_Information supplied:_
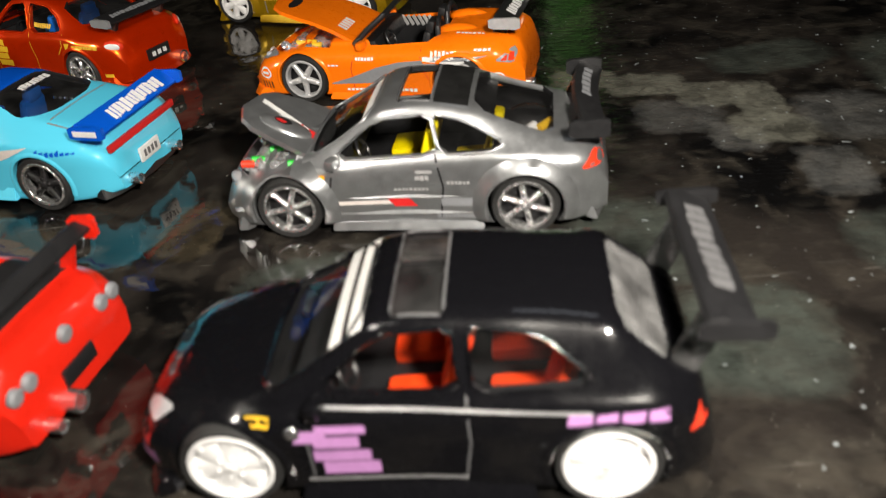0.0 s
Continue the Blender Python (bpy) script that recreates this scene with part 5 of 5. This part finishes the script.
    decal("door_handle", car, s, [rect(-4.4, -2.0, 11.6, 12.2)], GREEN, out=0.35)
    bm = bmesh.new()
    for pts in ([(-2.9, 11.6), (-2.3, 11.6), (-2.3, 12.1), (-2.9, 12.1)],):
        laid(bm, pts, on_side(s, 0.5))
    part("door_lock", bm, CHROME, car)
    mirrors(car, s, 10.4, 13.2, GREEN)
    exhaust(car, -30.4, -6.5, 4.2, 1.3)
    wheels(car, wb, 13.8, "mesh", RIM, 5.7)


green_car()


# ---- black hatchback ----
def black_car():
    car, wb = car_root("black die-cast hatchback with pink graphics and white wheels", 0, (-1.9, 91.0), (37.3, 86.5), 13.6)
    s = Shape(
        top=[(31.6, 7), (31, 9.2), (27, 11.4), (20, 12.8), (15.6, 13.6), (4.0, 21.0), (0, 21.8), (-10, 21.6), (-20.4, 20.8), (-26.6, 15.4), (-29, 14.2), (-30.6, 9)],
        belt=[(31.6, 6.5), (29, 9.6), (19, 12.2), (15, 12.2), (4, 13.0), (-14, 14.2), (-26, 14.0), (-30.6, 11)],
        sill=[(31.6, 2.4), (28, 1.6), (10, 1.7), (-24, 1.7), (-30.6, 3.0)],
        half=[(31.6, 8.8), (30, 11.2), (26, 13), (19, 13.7), (0, 13.1), (-19, 13.8), (-26, 13.2), (-29.4, 11.9), (-30.6, 10.6)],
        roof=[(31.6, 5.5), (20, 9.4), (15.6, 10.4), (3, 8.9), (-15, 8.5), (-25, 9.8), (-30.6, 9)])
    side = [[(9.8, 14.0), (3.2, 19.9), (-4.6, 20.5), (-5.2, 14.4)], [(-6.4, 14.5), (-6.0, 20.4), (-13, 19.6), (-19, 15.4)]]
    tops = [[(15.4, -10.4), (16.0, 0), (15.4, 10.4), (4.6, 8.6), (4.6, -8.6)], [(1.6, 7.8), (1.6, -7.8), (-3.8, -7.8), (-3.8, 7.8)], [(-20.8, 8.2), (-20.8, -8.2), (-26.2, -9.2), (-26.2, 9.2)]]
    make_body(car, s, BLACKP, wb, 4, (-26, 15.8), side, tops, 6.3, frame_mat=BLACKP)
    panes(car, s, side[1:], tops, GLASS, [("windscreen", GLASS), ("sunroof", glass("rosy_window", (0.95, 0.8, 0.8), 0.03)), ("rear_window", glass("hazy_window", (0.6, 0.58, 0.55), 0.25))])
    underside(car, s, wb, 12.6)
    cabin(car, -24, 15, 11.2, 6, 2, REDI, (-0.5, -12), 11.0, 12.8)
    decal("sun_strip", car, s, [[(8.0, -8.8), (6.7, -8.6), (6.7, 8.6), (8.0, 8.8)], [(6.1, -8.6), (4.4, -8.4), (4.4, 8.4), (6.1, 8.6)]], DECALW, "top", 0.06)
    clearp = glass("clear_plastic", (0.4, 0.4, 0.42), 0.08)
    wing(car, -30.4, 14.6, 11.8, 5.0, 7.2, BLACK, BLACK, (8,), -10, post_mat=clearp, plate_h=1.8, lean=3.0, marks=(GREYI, -8.5, 7.0, -0.3, 0.25, 9, 5))
    lip(car, 32.4, 13.2, 1.0, 3.0, BLACKP, back=6)
    skirt(car, [(12.6, 1.0), (12.2, 3.0), (-12.2, 2.8), (-12.6, 1.0)], 12.2, 14.1, BLACKP)
    decal("door_seam", car, s, [rect(-5.4, 11.6, 3.6, 3.9)], STEEL)
    blob("rivet", car, 12.2, 13.3, 10.6, 0.9, 0.5, 0.9, CHROME, "", 0)
    decal("side_graphic", car, s, [rect(8.8, 12.2, 9.4, 11), rect(4.6, 9.8, 10.6, 11.6), rect(5.4, 10.2, 8.6, 10.2), rect(4.4, 10.4, 6.6, 8.2), rect(3.6, 9.6, 4.6, 6.4)], DECALP)
    decal("quarter_graphic", car, s, bars(-25.4, -15.5, 11.6, 13.2, 4, 3, 0.1), DECALP)
    decal("marker_light", car, s, [rect(14.6, 17.2, 11.2, 12.0)], DECALY)
    for sd in (1, -1):
        decal("tail_light", car, s, [round_poly([(-27.4, 9.6), (-29.2, 10.2), (-30.0, 12.4), (-28.6, 12.0)])], LAMPR, out=0.12, label="red tail light lens", hand=sd)
    for sd in (1, -1):
        bm = bmesh.new()
        laid(bm, round_poly([(25.6, sd * 9.6), (29.4, sd * 6.2), (30.4, sd * 6.6), (28.2, sd * 10.4)]), on_top(s, 0.08))
        part("headlight", bm, LAMPC, car, "clear headlight lens", smooth=60)
    decal("nose_stripe", car, s, [[(28.6, 4.6), (30.8, 4.6), (30.4, 6.6), (28.6, 6.4)]], DECALP)
    decal("nose_edge", car, s, [[(29.2, 7.0), (30.6, 7.0), (30.2, 8.4), (28.6, 8.6)]], DECALR)
    decal("window_edge", car, s, [rect(-18, 9.6, 13.05, 13.35)], STEEL, out=0.1)
    groove(car, s, [(10.8, 3.2), (10.8, 10), (10.2, 13.8)], GREYI, 0.1)
    groove(car, s, [(-5.8, 14.4), (-6.0, 9), (-5.2, 3.2)], GREYI, 0.1)
    mirrors(car, s, 9.4, 13.2, BLACKP)
    wheels(car, wb, 13.6, "mono", WHITE, 5.7)


black_car()


# ---- red coupe ----
def red_car():
    car, wb = car_root("bright red die-cast coupe with low rear spoiler", 0, (-77.1, 109.8), (-39.6, 100.3), 13.4)
    s = Shape(
        top=[(31, 6), (30, 8.8), (26, 11.0), (18, 12.8), (11.4, 13.8), (3.0, 19.0), (-1, 19.6), (-8, 19.2), (-20, 15.6), (-27, 15.0), (-31, 14.0), (-32, 9)],
        belt=[(31, 5.5), (28, 9.2), (14, 12.2), (0, 12.8), (-14, 13.6), (-29, 13.4), (-32, 11)],
        sill=[(31, 2.2), (28, 1.4), (10, 1.6), (-24, 1.7), (-32, 3.0)],
        half=[(31, 8.6), (29.6, 11), (26, 12.8), (19, 13.4), (0, 12.9), (-19, 13.5), (-28, 13), (-31.4, 12), (-32, 11.4)],
        roof=[(31, 5.5), (20, 9), (12, 10.2), (2, 8.4), (-8, 8.2), (-20, 9.6), (-32, 9)])
    side = [[(7.6, 13.4), (2.0, 17.6), (-4.6, 17.8), (-8, 14)]]
    tops = [[(11.4, -9.6), (12.2, 0), (11.4, 9.6), (3.4, 7.4), (3.4, -7.4)], [(-8.4, 6.8), (-8.4, -6.8), (-18, -8.2), (-18, 8.2)]]
    make_body(car, s, RED, wb, 4, (-22, 11.8), side, tops, 6.2)
    panes(car, s, side, tops, SMOKE, [("windscreen", SMOKE), ("rear_window", SMOKE)])
    underside(car, s, wb, 12.6)
    cabin(car, -20, 11, 10.4, 4, 2, BLACK, (-2,), 8, 12.2)
    wing(car, -28.8, 14.6, 12.4, 2.8, 4.0, BLACK, RED, (9,), -8, RED, plate_h=3.0)
    decal("boot_panel", car, s, [rect(-27.5, -19, -10.0, 10.0)], BLACK, "top", 0.08, "black boot panel")
    for y in (10.2, 7.6, 0, -7.6, -10.2):
        bm = bmesh.new()
        lathe(bm, [(0.01, 0.5), (0.8, 0.45), (1.15, 0.2), (1.2, -0.3)], 20, pose(-31.9, y, 10.4 if y else 11.4, 0, 0, 90))
        bmesh.ops.recalc_face_normals(bm, faces=bm.faces)
        part("tail_light", bm, DECALG, car, "round grey tail light")
    bm = bmesh.new()
    box(bm, -32.1, 0, 6.6, 0.6, 6.4, 2.4, None, 0.2)
    part("number_plate", bm, BLACK, car)
    exhaust(car, -32.4, 4, 4.2, 1.5)
    exhaust(car, -32.4, 8, 4.0, 0.9)
    wheels(car, wb, 13.5, "five", STEEL, 5.5)


red_car()


# ---- things behind, seen in the sheet's gloss ----
GREENBOX = plain("green_card", (0.06, 0.21, 0.035), 0.35, 0, 0.3, 120, 0.2, 0.6)
for x, y, wide, turn, tall in ((73, 313, 16, 8, 46), (-41, 334, 15, -30, 31)):
    carton = tagged(new("carton"), "small green card carton standing behind the toy cars", "carton", "cartons behind the cars")
    carton.matrix_world = at(x, y, 0, 0, 0, turn)
    bm = bmesh.new()
    box(bm, 0, 0, tall / 2, wide, 10, tall, None, 0.5)
    part("carton_body", bm, GREENBOX, carton)
    bm = bmesh.new()
    box(bm, 0, 0, tall + 0.4, wide - 1, 9, 0.8, None, 0.2)
    part("lid", bm, GREENBOX, carton)
case = tagged(new("case"), "dark glossy case with a torn grey label, behind the toy cars", "case")
case.matrix_world = at(4, 327, 0, 0, 0, -14)
bm = bmesh.new()
prism(bm, round_poly([(-28, 2), (28, 2), (28, 44), (-28, 44)]), -1.5, 12, "y")
bmesh.ops.bevel(bm, geom=bm.edges[:], offset=0.5, segments=2, affect="EDGES")
shell = part("case_shell", bm, paint("black_lacquer", (0.008, 0.008, 0.009)), case)
bm = bmesh.new()
box(bm, 0, 5.2, 1.2, 50, 12, 2.4, None, 0.6)
part("foot", bm, BLACK, case)
# pale bar put in for the highlight along the case's edge
bm = bmesh.new()
tube(bm, [(-27.2, -1.6, 8), (-27.6, -1.6, 12), (-27.6, -1.6, 36), (-27.0, -1.6, 40)], 0.3, 8)
part("edge_highlight", bm, STEEL, case, "pale bar put in for the edge highlight")
bm = bmesh.new()
prism(bm, [(-24 + 0.5 * math.sin(i * 2.1), 18.0 + i * 1.3) for i in range(6)] + [(-11 + 0.5 * math.sin(i * 1.7), 25 - i * 1.3) for i in range(6)], -1.9, -1.55, "y")
note = part("label", bm, plain("grey_paper", (0.7, 0.7, 0.7), 0.8), case, "torn grey paper label")
for k in range(3):
    bm = bmesh.new()
    box(bm, -16 + k * 1.7, -1.98, 21.2, 0.8, 0.1, 1.8)
    part("ink_bar", bm, DECALK, case)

_Set problem:_
Leave out the pictures and repeat exactly the lines from the start of the material through the line that contains "green_car()", both included.

_Output for this task:_
0.0 s
Continue the Blender Python (bpy) script that recreates this scene with part 5 of 5. This part finishes the script.
    decal("door_handle", car, s, [rect(-4.4, -2.0, 11.6, 12.2)], GREEN, out=0.35)
    bm = bmesh.new()
    for pts in ([(-2.9, 11.6), (-2.3, 11.6), (-2.3, 12.1), (-2.9, 12.1)],):
        laid(bm, pts, on_side(s, 0.5))
    part("door_lock", bm, CHROME, car)
    mirrors(car, s, 10.4, 13.2, GREEN)
    exhaust(car, -30.4, -6.5, 4.2, 1.3)
    wheels(car, wb, 13.8, "mesh", RIM, 5.7)


green_car()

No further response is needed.